In some cases, of course, this may well be justified. If a person is doing something that actively harms someone who did not asked to be harmed, then we have a matter of coercion offsetting coercion. We are coercing one person to refrain from coercing another. This is similar in kind to to teacher breaking up the schoolyard bullying, or the police arresting and imprisoning the arsenist. We can, if we want, argue that the coercive restraint is more coercive than the action it tries to prevent (the police arresting someone gently pricking a person with a pin) or that stopping coercion with coercion is contradictory (it is, but often there is no other good alternative). But mostly, these are easy cases where it is assumed that individuals shall not coerce each other and the penalty for such action is coercion in defense of this idea.
Then, there are cases like that above: should legislation be enacted to prevent companies from paying huge sums to top executives (or athletes)? Should Peter be prevented from smoking crack cocaine or injecting heroin? Should James be prevented from being from finding willing clergy to marry him and his partner, Steve?
Should Walmart be prevented from employing people at lower wages than many people are just?
There is one thing absent from every one of these above examples: coercion. Walmart cannot force people to work for them. James cannot force Steve to marry him or clergy into performing the ceremony. Peter is not harming anyone but himself in buying and doing drugs. And companies paying certain of its members sums we may find ridiculous is not harming anyone but, possibly, the company itself.
Prohibiting any of these actors from doing any of these things is one person or group deciding that their own disagreement with the action in question – and that alone – is enough to make such actions prohibited: coercion against non-coercion. To repeat something I’ve said above, all of these above things are brilliant illustrations of our human desire to control other people based on our own preferences.
One of the biggest reasons for proposing economic legislation of the type proposing minimum and maximum pay boils down to the idea that one party knows better than the others (employer and employee) what is financially just. This supposes that (a) there is a single right answer about what is economically just, and (b) that the party least affected by the situation is the one most competent to judge it.
But in both of the above financial cases (some making “too much” and others making “too little”), the agreements in question were reached by voluntary contract rather than by coercion. The company is using its own money to pay people in the company what they think is justified. The job offer from Walmart is is acceptable as it is rejectable and it is up to the prospective employee to make a choice based on her own situation. In both cases, the parties in question made decisions about their own lives and decisions, we must presume, are best made by the persons affected by them (rather than by those removed from them).
But here’s the rub! Another tacit assumption in the human desire to control others via legislation do not think that others are to be trusted. Corporate executives are self-interested and put their own personal well-being above that of the company they represent. Walmart is a bully who can force those with little other alternative to accept jobs they would not otherwise accept. Drug addicts’ decision making power about what is good for them is tainted by an addiction more powerful than their own judgment. Therefore, it is best that we make decisions for them.

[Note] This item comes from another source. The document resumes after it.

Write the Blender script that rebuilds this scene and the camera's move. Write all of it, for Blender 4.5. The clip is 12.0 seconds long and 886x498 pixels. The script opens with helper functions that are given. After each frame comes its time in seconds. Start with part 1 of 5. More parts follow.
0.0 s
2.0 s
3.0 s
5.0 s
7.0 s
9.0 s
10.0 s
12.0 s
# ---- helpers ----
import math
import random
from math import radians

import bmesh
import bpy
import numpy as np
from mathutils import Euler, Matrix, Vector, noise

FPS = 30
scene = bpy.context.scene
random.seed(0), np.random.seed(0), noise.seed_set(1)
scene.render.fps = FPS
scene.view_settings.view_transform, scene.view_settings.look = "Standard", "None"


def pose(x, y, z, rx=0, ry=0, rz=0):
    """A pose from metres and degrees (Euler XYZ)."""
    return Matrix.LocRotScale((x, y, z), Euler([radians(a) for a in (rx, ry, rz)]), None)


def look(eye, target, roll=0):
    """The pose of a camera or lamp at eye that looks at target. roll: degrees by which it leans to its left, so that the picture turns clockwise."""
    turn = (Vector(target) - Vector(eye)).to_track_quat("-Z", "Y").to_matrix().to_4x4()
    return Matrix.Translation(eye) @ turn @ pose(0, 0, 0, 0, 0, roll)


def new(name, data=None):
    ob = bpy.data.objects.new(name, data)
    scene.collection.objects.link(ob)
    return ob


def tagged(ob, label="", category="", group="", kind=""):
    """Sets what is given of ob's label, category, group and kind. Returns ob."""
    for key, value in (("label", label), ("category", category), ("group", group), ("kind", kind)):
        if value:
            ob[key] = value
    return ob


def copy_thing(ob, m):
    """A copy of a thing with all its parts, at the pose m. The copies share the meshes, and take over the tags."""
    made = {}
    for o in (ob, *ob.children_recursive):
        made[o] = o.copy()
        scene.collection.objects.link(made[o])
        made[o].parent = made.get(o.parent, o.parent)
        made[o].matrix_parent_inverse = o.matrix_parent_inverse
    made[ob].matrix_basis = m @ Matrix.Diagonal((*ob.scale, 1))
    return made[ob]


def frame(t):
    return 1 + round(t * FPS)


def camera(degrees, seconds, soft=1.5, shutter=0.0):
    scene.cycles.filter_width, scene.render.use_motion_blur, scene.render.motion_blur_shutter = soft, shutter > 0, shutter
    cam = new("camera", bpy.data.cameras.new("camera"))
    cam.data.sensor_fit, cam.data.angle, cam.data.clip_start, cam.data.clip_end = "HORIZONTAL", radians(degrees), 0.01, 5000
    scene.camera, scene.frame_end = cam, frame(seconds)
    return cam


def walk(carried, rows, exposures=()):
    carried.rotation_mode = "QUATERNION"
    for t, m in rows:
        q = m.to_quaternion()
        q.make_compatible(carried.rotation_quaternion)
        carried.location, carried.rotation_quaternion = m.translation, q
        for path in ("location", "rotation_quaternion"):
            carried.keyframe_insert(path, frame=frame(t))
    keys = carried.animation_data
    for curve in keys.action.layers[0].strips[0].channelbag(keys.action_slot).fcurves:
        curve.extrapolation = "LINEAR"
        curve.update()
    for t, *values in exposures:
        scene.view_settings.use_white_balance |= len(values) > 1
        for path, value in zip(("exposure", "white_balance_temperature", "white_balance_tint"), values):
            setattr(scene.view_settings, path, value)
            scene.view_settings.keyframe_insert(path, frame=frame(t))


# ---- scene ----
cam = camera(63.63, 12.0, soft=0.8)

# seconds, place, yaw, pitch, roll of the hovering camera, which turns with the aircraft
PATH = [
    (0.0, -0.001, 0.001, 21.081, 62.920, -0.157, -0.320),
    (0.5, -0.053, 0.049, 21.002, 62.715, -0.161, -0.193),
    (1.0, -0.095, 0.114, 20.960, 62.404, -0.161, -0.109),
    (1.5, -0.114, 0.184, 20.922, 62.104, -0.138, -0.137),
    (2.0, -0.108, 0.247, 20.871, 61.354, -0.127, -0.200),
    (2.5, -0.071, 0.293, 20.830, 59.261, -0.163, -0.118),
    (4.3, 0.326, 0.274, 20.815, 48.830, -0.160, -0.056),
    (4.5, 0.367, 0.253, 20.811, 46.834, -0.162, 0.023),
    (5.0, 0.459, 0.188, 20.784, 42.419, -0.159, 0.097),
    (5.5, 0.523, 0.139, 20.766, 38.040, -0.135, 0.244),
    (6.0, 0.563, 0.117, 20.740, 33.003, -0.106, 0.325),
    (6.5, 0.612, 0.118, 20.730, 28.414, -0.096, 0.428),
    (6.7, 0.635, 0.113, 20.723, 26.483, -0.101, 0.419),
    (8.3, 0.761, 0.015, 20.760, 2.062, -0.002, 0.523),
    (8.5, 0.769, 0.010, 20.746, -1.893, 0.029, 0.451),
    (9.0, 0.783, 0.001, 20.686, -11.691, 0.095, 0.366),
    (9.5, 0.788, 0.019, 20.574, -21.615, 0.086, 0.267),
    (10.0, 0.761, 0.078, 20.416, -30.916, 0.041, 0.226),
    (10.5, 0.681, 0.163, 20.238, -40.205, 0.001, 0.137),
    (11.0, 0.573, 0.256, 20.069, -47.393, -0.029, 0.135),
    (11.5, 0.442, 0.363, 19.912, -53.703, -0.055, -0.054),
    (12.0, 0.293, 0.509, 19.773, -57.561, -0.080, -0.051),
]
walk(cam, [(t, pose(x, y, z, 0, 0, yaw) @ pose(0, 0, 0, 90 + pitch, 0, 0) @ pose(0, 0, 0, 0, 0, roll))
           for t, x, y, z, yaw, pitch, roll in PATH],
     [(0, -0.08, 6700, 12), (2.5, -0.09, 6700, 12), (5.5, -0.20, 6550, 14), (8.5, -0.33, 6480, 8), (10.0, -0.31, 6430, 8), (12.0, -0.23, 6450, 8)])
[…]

Now, to some this is just; to me, it is pompous and disrespecting of persons. To suggest that I should have veto power over your behavior because you may not use it wisely is to say that teachers should do their students work for them lest they get some answers wrong by themselves, or that no one should be trusted to drive cars because some people get into accidents, or that the freedoms of speech and press should be limited because some people use them for purposes of seditious libel. In other words, it is suggesting that since some people do not exercise responsibility in ways that others feel are wise (and mistakes happen, as we humans are fallible), that we should save people from themselves by protecting them from their own potential stupidities in advance.

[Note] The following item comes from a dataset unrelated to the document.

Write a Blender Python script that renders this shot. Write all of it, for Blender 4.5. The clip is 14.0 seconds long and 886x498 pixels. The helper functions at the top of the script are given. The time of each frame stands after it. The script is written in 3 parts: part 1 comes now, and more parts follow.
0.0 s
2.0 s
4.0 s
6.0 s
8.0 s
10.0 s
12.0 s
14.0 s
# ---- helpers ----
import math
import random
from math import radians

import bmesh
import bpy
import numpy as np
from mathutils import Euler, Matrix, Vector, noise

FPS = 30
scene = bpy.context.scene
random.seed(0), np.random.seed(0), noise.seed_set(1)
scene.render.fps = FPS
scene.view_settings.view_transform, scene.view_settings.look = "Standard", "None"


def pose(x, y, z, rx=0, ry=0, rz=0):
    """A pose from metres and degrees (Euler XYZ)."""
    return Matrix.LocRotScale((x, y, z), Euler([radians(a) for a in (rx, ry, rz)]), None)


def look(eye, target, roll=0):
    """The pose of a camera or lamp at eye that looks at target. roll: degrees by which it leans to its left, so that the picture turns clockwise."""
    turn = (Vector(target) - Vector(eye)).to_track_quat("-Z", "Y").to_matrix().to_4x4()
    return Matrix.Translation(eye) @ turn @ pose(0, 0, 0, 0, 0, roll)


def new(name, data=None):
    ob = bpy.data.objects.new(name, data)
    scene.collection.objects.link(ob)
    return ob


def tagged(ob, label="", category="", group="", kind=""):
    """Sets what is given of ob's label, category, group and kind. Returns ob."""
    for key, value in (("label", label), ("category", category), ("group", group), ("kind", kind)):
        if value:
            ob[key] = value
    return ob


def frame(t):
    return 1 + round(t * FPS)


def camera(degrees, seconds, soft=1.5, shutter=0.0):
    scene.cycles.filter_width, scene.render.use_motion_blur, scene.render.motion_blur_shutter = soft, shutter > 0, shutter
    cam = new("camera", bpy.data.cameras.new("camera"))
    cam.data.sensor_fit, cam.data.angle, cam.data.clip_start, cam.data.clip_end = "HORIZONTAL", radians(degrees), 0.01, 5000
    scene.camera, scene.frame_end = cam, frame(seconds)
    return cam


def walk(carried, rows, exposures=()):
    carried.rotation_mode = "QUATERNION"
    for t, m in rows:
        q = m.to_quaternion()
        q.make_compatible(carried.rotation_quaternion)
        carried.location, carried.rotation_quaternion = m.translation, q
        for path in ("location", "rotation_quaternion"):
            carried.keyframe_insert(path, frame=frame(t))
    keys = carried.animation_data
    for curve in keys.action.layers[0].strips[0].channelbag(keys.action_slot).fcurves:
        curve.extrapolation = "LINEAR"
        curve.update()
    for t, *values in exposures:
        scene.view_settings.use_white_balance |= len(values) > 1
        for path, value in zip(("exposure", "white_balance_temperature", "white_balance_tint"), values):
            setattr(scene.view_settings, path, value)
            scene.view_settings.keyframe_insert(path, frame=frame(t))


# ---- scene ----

The urge to control other humans through legislation is not only arrogant in that it assumes that the group not making the decisions knows better how to make decisions than the groups making decisions, but it hopes for the impossible: a day when accidents and missteps will be avoided if only we prohibit folks from doing things they cannot be trusted to do. Asking whether companies should be legally aloud to pay executives certain amounts is trying to supplant the businesses economic judgment (which may be wrong, of course) with politicians’ political judgment, all because we dislike seeing things happen that we find objectionable. (And aren’t those businesses fortunate to have us protecting them from the possible error of paying executives too much?! After all, such decisions could mean that they might go out of business, and we wouldn’t want that!

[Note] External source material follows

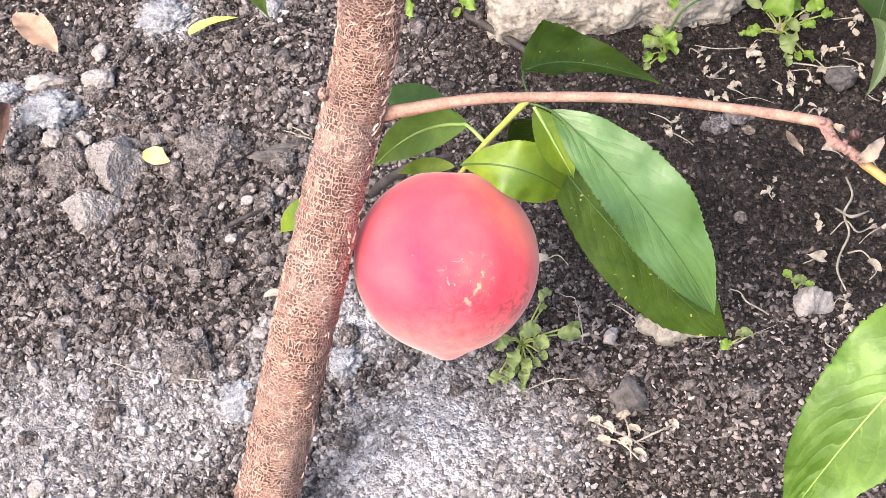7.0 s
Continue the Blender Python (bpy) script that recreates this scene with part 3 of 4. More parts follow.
# the larger loose clods, each a piece of its own
LOOSE = soil_material("loose_clod", False, 0.10)
LUMPS = []
for k in range(8):
    t_ = shard(500 + k, 9)
    bmesh.ops.subdivide_edges(t_, edges=t_.edges[:], cuts=1, use_grid_fill=True)
    for v_ in t_.verts:
        v_.co *= 1 + 0.10 * noise.noise(v_.co * 5.0) + 0.06 * noise.noise(v_.co * 11.0)
    me = bpy.data.meshes.new("clod")
    for v_ in t_.verts:
        v_.co *= 0.006
    t_.to_mesh(me)
    t_.free()
    me.materials.append(LOOSE)
    LUMPS.append(me)
count = 0
while count < 200:
    x, y = rng.uniform(-0.33, 0.0), rng.uniform(0.30, 0.62)
    ash, damp, wet_shade = stain(x, y)
    if rng.random() < max(damp * 1.1, ash):
        continue
    s_ = 0.45 + 0.85 * rng.random() ** 2.2
    ob = new("clod", LUMPS[count % 8])
    ob.matrix_world = Matrix.Translation((x, y, height(x, y) + 0.0008 * s_)) @ Matrix.Rotation(rng.uniform(0, 6.28), 4, "Z") @ Matrix.Diagonal((s_, s_ * rng.uniform(0.7, 1.0), s_ * rng.uniform(0.75, 1.1), 1))
    ob.parent = ground
    count += 1

# ---- peach tree ----
tree = thing("peach_tree", "young peach tree with flaking tan bark and hanging green leaves", "tree")
TRUNK = [(-0.0993, 0.3320, 0.0579), (-0.0824, 0.3500, 0.1067), (-0.0740, 0.3630, 0.1266), (-0.0652, 0.3800, 0.1469), (-0.0506, 0.4020, 0.1812), (-0.0440, 0.4100, 0.2005), (-0.0390, 0.4160, 0.2210), (-0.0372, 0.4180, 0.2313)]
low = (Vector(TRUNK[0]) - Vector(TRUNK[2])).normalized()
foot = Vector(TRUNK[0]) + low * (TRUNK[0][2] + 0.03) / -low.z
TRUNK_AXIS = [foot, *TRUNK, (-0.0344, 0.4180, 0.2549), (-0.0333, 0.4120, 0.3289), (-0.0351, 0.4000, 0.4215)]
TRUNK_R = [0.0138, 0.0124, 0.0120, 0.0118, 0.0116, 0.0113, 0.0113, 0.0115, 0.0116, 0.0095, 0.006, 0.003]
part("trunk", tube(TRUNK_AXIS, TRUNK_R, 340, 52, 0.08, 230, wrap=0.072), BARK, tree, "tan and brown netted flaking bark")


def peels(axis, radii, count, zlow, zhigh):
    """Short papery curls standing a little off the trunk, running round it and along it in bent strokes."""
    r_ = random.Random(77)
    n = 260
    path = spline(axis, n)
    bm = bmesh.new()
    made = 0
    while made < count:
        i = r_.randrange(3, n - 4)
        c = path[i]
        if not zlow < c.z < zhigh:
            continue
        d = (path[i + 1] - path[i - 1]).normalized()
        a0 = r_.uniform(0, 6.28)
        ref = (Vector((0, -1, 0)) - d * d.dot(Vector((0, -1, 0)))).normalized()
        side = d.cross(ref)
        s_ = i / (n - 1) * (len(radii) - 1)
        k = min(int(s_), len(radii) - 2)
        r = radii[k] + (radii[k + 1] - radii[k]) * (s_ - k)
        if noise.noise((c.z * 30, math.cos(a0) * 1.3, math.sin(a0) * 1.3)) > r_.uniform(0.0, 0.4):
            made += 1
            continue
        made += 1
        w = r_.uniform(0.00009, 0.00017)
        lift = r_.uniform(0.0002, 0.0005)
        way, pts, u, v = r_.choice((0.0, 1.57, 1.57, 0.5, -0.5)) + r_.uniform(-0.4, 0.4), [(0.0, 0.0)], 0.0, 0.0
        for m_ in range(r_.randint(3, 8)):
            way += r_.uniform(-0.5, 0.5)
            stride = r_.uniform(0.0003, 0.0007)
            u, v = u + math.cos(way) * stride, v + math.sin(way) * stride
            pts.append((u, v))
        rows = []
        for j, (u, v) in enumerate(pts):
            e = pts[min(j + 1, len(pts) - 1)]
            f = pts[max(j - 1, 0)]
            t_ = Vector((e[0] - f[0], e[1] - f[1]))
            t_ = t_.normalized() if t_.length > 1e-9 else Vector((1, 0))
            end = 0.4 if j in (0, len(pts) - 1) else 1.0
            ring = []
            for off, up in ((-w, -0.0004), (-w * 0.6, lift * end), (w * 0.6, lift * end), (w, -0.0004)):
                uu, vv = u - t_.y * off, v + t_.x * off
                a = a0 + uu / r
                out = ref * math.cos(a) + side * math.sin(a)
                ring.append(bm.verts.new(c + d * vv + out * (r * 1.01 + up)))
            rows.append(ring)
        for p, q in zip(rows, rows[1:]):
            for j in range(3):
                bm.faces.new((p[j], p[j + 1], q[j + 1], q[j]))
    return bm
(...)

The moral of the story is this: if we value the freedom of people to exercise their own judgment and control their own lives, let’s do that and stop asking whether we should disallow group x from doing act y (which affects only group x) because group z finds it objectionable. And if you want to prohibit groups from doing things because we find ourselves to be in a morally superior position to judge what is good for them, then admit to it. Instead of asking “should companies be allowed to pay executives ridiculous sums?” ask instead, “Is the fact that I find the sums these executives are paid to be obscene enough to prohibit companies from making their own financial choices? Yes, the impulse to control others lives is a tough one to get over; yes, even us libertarians cringe when we see people make bad choices. But we can stop ourselves from giving into it.